=== Supplied entries ===
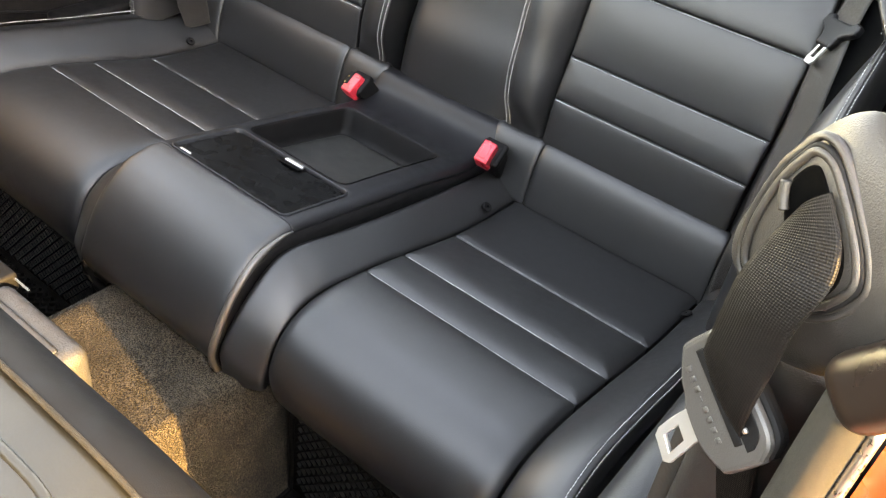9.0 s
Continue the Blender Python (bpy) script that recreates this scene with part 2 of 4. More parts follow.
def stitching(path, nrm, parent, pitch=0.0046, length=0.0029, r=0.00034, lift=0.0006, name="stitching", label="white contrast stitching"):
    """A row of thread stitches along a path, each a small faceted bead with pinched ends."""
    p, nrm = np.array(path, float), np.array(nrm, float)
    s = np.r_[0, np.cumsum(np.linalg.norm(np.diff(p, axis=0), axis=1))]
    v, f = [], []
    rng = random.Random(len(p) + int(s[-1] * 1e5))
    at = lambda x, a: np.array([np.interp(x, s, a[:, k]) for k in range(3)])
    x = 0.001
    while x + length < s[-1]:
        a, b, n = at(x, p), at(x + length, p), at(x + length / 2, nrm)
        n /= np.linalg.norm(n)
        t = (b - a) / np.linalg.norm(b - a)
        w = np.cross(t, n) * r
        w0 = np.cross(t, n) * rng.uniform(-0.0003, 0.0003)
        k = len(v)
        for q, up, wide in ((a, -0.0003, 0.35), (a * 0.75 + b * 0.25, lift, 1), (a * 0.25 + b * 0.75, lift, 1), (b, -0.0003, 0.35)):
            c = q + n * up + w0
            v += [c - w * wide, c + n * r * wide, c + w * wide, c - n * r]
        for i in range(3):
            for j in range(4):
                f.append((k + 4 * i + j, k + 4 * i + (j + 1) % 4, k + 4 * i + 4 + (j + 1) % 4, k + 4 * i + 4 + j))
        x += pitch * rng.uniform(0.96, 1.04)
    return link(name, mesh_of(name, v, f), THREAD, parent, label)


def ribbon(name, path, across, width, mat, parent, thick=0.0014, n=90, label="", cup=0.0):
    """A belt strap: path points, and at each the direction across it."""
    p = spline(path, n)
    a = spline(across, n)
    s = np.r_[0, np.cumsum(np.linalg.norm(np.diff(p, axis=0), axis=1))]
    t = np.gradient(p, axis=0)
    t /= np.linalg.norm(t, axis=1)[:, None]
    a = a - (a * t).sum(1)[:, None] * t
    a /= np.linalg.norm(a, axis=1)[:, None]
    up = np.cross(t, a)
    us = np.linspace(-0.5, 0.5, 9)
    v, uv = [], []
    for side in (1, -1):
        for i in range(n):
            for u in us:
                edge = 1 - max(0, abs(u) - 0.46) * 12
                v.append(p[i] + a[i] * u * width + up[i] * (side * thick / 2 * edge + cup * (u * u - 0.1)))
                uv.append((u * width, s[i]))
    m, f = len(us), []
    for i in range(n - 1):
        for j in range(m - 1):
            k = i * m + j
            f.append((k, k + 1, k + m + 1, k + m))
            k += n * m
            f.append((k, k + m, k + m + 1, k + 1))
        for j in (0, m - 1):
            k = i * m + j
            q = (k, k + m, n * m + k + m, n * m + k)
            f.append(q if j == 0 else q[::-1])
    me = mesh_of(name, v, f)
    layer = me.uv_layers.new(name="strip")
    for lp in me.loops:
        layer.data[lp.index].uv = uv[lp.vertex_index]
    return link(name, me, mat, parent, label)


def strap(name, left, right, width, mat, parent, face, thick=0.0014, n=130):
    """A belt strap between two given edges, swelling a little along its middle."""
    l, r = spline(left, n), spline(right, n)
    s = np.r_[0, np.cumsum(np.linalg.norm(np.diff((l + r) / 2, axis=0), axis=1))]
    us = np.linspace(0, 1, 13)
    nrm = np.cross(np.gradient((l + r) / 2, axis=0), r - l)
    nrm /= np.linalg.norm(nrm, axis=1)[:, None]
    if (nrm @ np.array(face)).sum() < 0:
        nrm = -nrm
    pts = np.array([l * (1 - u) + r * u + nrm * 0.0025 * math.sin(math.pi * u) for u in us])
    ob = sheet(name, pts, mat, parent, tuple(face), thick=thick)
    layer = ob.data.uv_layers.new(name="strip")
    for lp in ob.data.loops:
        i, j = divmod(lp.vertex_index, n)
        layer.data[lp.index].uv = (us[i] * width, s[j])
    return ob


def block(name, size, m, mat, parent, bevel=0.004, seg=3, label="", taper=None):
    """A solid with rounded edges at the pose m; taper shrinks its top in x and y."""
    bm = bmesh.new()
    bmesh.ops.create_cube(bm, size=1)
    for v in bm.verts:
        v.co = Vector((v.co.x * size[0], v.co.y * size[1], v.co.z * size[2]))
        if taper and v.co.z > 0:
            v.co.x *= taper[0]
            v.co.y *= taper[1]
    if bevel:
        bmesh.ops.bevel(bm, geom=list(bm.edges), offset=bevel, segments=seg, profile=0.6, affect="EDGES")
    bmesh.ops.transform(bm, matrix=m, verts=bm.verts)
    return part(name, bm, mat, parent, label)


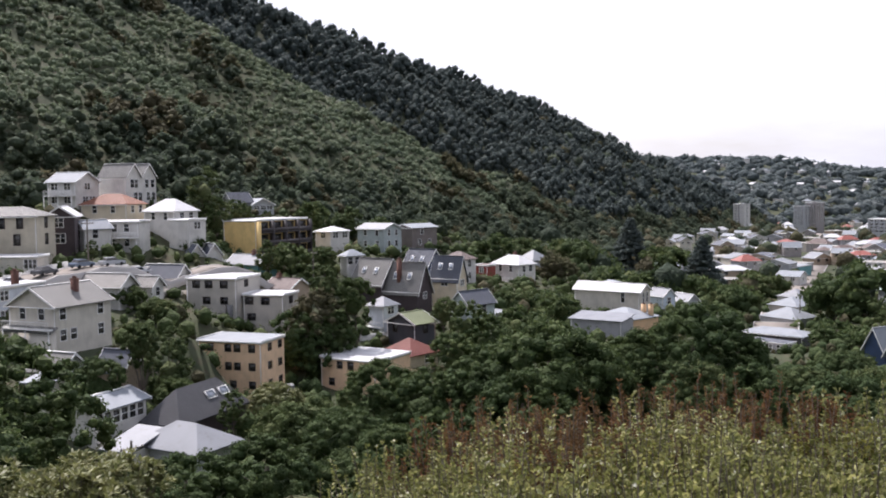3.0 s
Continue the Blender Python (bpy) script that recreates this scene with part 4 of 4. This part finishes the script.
===
**Given instruction:**
Exact duplication of all the records is required; pictures are omitted from the copy.

**Solution to this task:**
9.0 s
Continue the Blender Python (bpy) script that recreates this scene with part 2 of 4. More parts follow.
def stitching(path, nrm, parent, pitch=0.0046, length=0.0029, r=0.00034, lift=0.0006, name="stitching", label="white contrast stitching"):
    """A row of thread stitches along a path, each a small faceted bead with pinched ends."""
    p, nrm = np.array(path, float), np.array(nrm, float)
    s = np.r_[0, np.cumsum(np.linalg.norm(np.diff(p, axis=0), axis=1))]
    v, f = [], []
    rng = random.Random(len(p) + int(s[-1] * 1e5))
    at = lambda x, a: np.array([np.interp(x, s, a[:, k]) for k in range(3)])
    x = 0.001
    while x + length < s[-1]:
        a, b, n = at(x, p), at(x + length, p), at(x + length / 2, nrm)
        n /= np.linalg.norm(n)
        t = (b - a) / np.linalg.norm(b - a)
        w = np.cross(t, n) * r
        w0 = np.cross(t, n) * rng.uniform(-0.0003, 0.0003)
        k = len(v)
        for q, up, wide in ((a, -0.0003, 0.35), (a * 0.75 + b * 0.25, lift, 1), (a * 0.25 + b * 0.75, lift, 1), (b, -0.0003, 0.35)):
            c = q + n * up + w0
            v += [c - w * wide, c + n * r * wide, c + w * wide, c - n * r]
        for i in range(3):
            for j in range(4):
                f.append((k + 4 * i + j, k + 4 * i + (j + 1) % 4, k + 4 * i + 4 + (j + 1) % 4, k + 4 * i + 4 + j))
        x += pitch * rng.uniform(0.96, 1.04)
    return link(name, mesh_of(name, v, f), THREAD, parent, label)


def ribbon(name, path, across, width, mat, parent, thick=0.0014, n=90, label="", cup=0.0):
    """A belt strap: path points, and at each the direction across it."""
    p = spline(path, n)
    a = spline(across, n)
    s = np.r_[0, np.cumsum(np.linalg.norm(np.diff(p, axis=0), axis=1))]
    t = np.gradient(p, axis=0)
    t /= np.linalg.norm(t, axis=1)[:, None]
    a = a - (a * t).sum(1)[:, None] * t
    a /= np.linalg.norm(a, axis=1)[:, None]
    up = np.cross(t, a)
    us = np.linspace(-0.5, 0.5, 9)
    v, uv = [], []
    for side in (1, -1):
        for i in range(n):
            for u in us:
                edge = 1 - max(0, abs(u) - 0.46) * 12
                v.append(p[i] + a[i] * u * width + up[i] * (side * thick / 2 * edge + cup * (u * u - 0.1)))
                uv.append((u * width, s[i]))
    m, f = len(us), []
    for i in range(n - 1):
        for j in range(m - 1):
            k = i * m + j
            f.append((k, k + 1, k + m + 1, k + m))
            k += n * m
            f.append((k, k + m, k + m + 1, k + 1))
        for j in (0, m - 1):
            k = i * m + j
            q = (k, k + m, n * m + k + m, n * m + k)
            f.append(q if j == 0 else q[::-1])
    me = mesh_of(name, v, f)
    layer = me.uv_layers.new(name="strip")
    for lp in me.loops:
        layer.data[lp.index].uv = uv[lp.vertex_index]
    return link(name, me, mat, parent, label)


def strap(name, left, right, width, mat, parent, face, thick=0.0014, n=130):
    """A belt strap between two given edges, swelling a little along its middle."""
    l, r = spline(left, n), spline(right, n)
    s = np.r_[0, np.cumsum(np.linalg.norm(np.diff((l + r) / 2, axis=0), axis=1))]
    us = np.linspace(0, 1, 13)
    nrm = np.cross(np.gradient((l + r) / 2, axis=0), r - l)
    nrm /= np.linalg.norm(nrm, axis=1)[:, None]
    if (nrm @ np.array(face)).sum() < 0:
        nrm = -nrm
    pts = np.array([l * (1 - u) + r * u + nrm * 0.0025 * math.sin(math.pi * u) for u in us])
    ob = sheet(name, pts, mat, parent, tuple(face), thick=thick)
    layer = ob.data.uv_layers.new(name="strip")
    for lp in ob.data.loops:
        i, j = divmod(lp.vertex_index, n)
        layer.data[lp.index].uv = (us[i] * width, s[j])
    return ob


def block(name, size, m, mat, parent, bevel=0.004, seg=3, label="", taper=None):
    """A solid with rounded edges at the pose m; taper shrinks its top in x and y."""
    bm = bmesh.new()
    bmesh.ops.create_cube(bm, size=1)
    for v in bm.verts:
        v.co = Vector((v.co.x * size[0], v.co.y * size[1], v.co.z * size[2]))
        if taper and v.co.z > 0:
            v.co.x *= taper[0]
            v.co.y *= taper[1]
    if bevel:
        bmesh.ops.bevel(bm, geom=list(bm.edges), offset=bevel, segments=seg, profile=0.6, affect="EDGES")
    bmesh.ops.transform(bm, matrix=m, verts=bm.verts)
    return part(name, bm, mat, parent, label)


3.0 s
Continue the Blender Python (bpy) script that recreates this scene with part 4 of 4. This part finishes the script.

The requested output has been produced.